「バイ・バイ・エンジェル」「サマー・アポカリプス」「薔薇の女」「哲学者の密室」「オィディプス症候群」に続く矢吹駆シリーズ第6作目。つまり「青銅の悲劇」はその帯に銘打たれていたように、「日本篇」ということで別枠扱いということになる。
全編合わせて八百頁の大冊。本作のストーリーは「オイディプス症候群」の直後から始まる。語り手は、ミノタウロス島の窮地を脱して帰国したものの、その事件のPTSDに苦しむナディア・モガール。そこに、脱血屍体を生成する連続殺人事件が生起する。事象の混濁(混線)により、苦戦する現象学探偵、矢吹駆。
そして、このシリーズでお馴染みの探偵と現代思想家との思弁的対決。今回は「フロイト回帰派」の総帥と位置づけられる精神分析家ジャック・シャブロルと、そこからアブジェクション論をもって離反しようとしている弟子のジュリア・ヴェルヌイユが展開する精神分析理論がその対象となっている。

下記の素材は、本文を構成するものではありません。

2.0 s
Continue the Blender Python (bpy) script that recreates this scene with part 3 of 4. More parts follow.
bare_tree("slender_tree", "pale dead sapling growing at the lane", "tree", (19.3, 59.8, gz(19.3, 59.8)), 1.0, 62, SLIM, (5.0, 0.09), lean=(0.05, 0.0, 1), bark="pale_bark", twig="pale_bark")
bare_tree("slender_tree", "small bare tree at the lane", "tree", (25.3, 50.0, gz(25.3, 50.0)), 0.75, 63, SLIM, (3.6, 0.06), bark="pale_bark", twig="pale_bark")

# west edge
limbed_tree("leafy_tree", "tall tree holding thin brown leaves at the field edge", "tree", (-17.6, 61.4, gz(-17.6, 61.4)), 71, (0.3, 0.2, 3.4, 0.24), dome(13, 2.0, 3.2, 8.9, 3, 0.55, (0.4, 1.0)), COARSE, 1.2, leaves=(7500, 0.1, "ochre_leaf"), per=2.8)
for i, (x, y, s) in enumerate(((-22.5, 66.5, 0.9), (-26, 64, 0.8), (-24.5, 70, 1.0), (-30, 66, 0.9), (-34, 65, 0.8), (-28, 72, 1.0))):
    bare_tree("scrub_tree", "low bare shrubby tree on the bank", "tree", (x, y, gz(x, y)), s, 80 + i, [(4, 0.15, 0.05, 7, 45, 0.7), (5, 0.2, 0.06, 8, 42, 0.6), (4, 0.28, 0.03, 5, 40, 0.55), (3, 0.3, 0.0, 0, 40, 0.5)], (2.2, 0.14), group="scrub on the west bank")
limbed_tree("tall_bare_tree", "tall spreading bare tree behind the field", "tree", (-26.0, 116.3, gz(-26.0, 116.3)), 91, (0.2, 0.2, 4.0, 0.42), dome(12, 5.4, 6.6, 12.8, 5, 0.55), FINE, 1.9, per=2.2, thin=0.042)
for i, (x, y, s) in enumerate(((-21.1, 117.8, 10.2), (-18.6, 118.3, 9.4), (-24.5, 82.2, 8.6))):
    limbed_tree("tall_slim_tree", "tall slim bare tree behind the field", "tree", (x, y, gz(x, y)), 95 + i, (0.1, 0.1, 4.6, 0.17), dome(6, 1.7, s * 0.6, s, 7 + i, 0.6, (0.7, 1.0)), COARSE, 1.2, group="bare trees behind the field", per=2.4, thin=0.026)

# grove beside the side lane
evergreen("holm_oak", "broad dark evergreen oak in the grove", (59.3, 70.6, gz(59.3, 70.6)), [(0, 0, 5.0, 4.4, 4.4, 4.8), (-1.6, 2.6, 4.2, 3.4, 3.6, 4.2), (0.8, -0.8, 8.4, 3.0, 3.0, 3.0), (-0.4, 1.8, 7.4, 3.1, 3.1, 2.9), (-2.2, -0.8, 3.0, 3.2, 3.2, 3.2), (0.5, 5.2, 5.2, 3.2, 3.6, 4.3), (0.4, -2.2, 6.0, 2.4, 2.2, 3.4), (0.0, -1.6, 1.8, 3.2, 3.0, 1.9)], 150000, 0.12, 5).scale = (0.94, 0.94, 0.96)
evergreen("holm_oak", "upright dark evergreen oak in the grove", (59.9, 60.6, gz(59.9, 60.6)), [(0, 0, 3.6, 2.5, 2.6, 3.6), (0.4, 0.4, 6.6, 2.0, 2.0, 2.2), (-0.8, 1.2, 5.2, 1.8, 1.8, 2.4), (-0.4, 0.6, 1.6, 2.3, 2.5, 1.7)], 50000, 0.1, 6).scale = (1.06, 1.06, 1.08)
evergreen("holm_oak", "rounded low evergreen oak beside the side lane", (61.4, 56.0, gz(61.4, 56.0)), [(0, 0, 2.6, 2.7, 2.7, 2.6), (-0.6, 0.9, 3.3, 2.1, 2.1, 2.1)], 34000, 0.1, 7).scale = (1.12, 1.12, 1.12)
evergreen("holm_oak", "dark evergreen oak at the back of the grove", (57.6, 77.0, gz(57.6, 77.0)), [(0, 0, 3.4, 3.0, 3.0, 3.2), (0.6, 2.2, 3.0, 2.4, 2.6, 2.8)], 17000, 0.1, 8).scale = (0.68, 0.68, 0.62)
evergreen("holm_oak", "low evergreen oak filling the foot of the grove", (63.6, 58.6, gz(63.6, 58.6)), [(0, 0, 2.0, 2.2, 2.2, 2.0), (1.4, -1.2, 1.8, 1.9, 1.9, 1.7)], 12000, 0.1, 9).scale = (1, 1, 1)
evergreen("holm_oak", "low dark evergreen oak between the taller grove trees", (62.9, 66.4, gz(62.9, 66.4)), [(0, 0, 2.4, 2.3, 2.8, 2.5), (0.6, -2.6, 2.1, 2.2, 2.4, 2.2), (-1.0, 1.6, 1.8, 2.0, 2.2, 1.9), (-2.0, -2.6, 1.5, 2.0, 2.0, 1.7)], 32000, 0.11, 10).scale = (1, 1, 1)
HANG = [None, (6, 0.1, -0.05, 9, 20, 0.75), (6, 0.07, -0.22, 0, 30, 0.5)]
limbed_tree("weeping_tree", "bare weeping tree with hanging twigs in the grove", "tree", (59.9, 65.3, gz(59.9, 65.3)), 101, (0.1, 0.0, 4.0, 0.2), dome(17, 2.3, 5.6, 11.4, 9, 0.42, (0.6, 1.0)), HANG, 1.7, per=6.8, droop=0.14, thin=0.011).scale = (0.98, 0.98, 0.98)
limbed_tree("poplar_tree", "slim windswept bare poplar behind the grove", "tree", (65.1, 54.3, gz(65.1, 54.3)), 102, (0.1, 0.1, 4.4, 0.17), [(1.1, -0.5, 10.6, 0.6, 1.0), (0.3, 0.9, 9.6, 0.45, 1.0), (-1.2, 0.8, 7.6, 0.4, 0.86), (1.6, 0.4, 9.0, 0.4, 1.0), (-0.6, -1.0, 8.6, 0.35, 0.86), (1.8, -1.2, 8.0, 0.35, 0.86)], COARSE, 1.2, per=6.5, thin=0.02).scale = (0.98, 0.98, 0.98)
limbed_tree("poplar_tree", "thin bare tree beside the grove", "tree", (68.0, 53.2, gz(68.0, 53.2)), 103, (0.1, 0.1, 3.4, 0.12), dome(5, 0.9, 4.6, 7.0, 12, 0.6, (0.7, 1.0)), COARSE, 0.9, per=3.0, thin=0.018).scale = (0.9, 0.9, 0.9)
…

この2人が実在の誰をモデルにしているかは一目瞭然であろう。
つまり、本作の方法とコンセプトは、サマー・アポカリプスで確立されたスタイルをそのまま踏襲したものである。
さて、その評価であるが、もちろん本作も力作には違いないのだが、私は「哲学者の密室」を最後に、本シリーズは現実との緊張関係を失い、哲学的会話を過剰に散りばめただけの本格ミステリーに成り下がってしまっている、ととっている。
この、現実との緊張関係の喪失という点については、時代状況の変化によるところが大きく、そのことは著者も重々承知の上なのだと思うが、そうなってしまうと、やはり本作の劇中における探偵とジャックやジュリアとの思弁的対決は、行き場を失った剰余に成りさがらざるを得ない。その点では、まだしも日本篇の「青銅の悲劇」の方が可能性を感じさせる部分があったように思われる。
そして、ラカンやクリステヴァの思想的意義を問うのであれば、このようなやり方は決して効率のいいやり方ではないし、誤解も招きやすい。まあ、評論として出版するよりは読者数は確実に多くなるであろうから、その点が唯一の利点とはいえるだろうが。
しかし、笠井潔は、本シリーズを完結させるつもりなら、次作にはもう少し方法的な工夫が必要ではないかと思うが、いかがであろうか。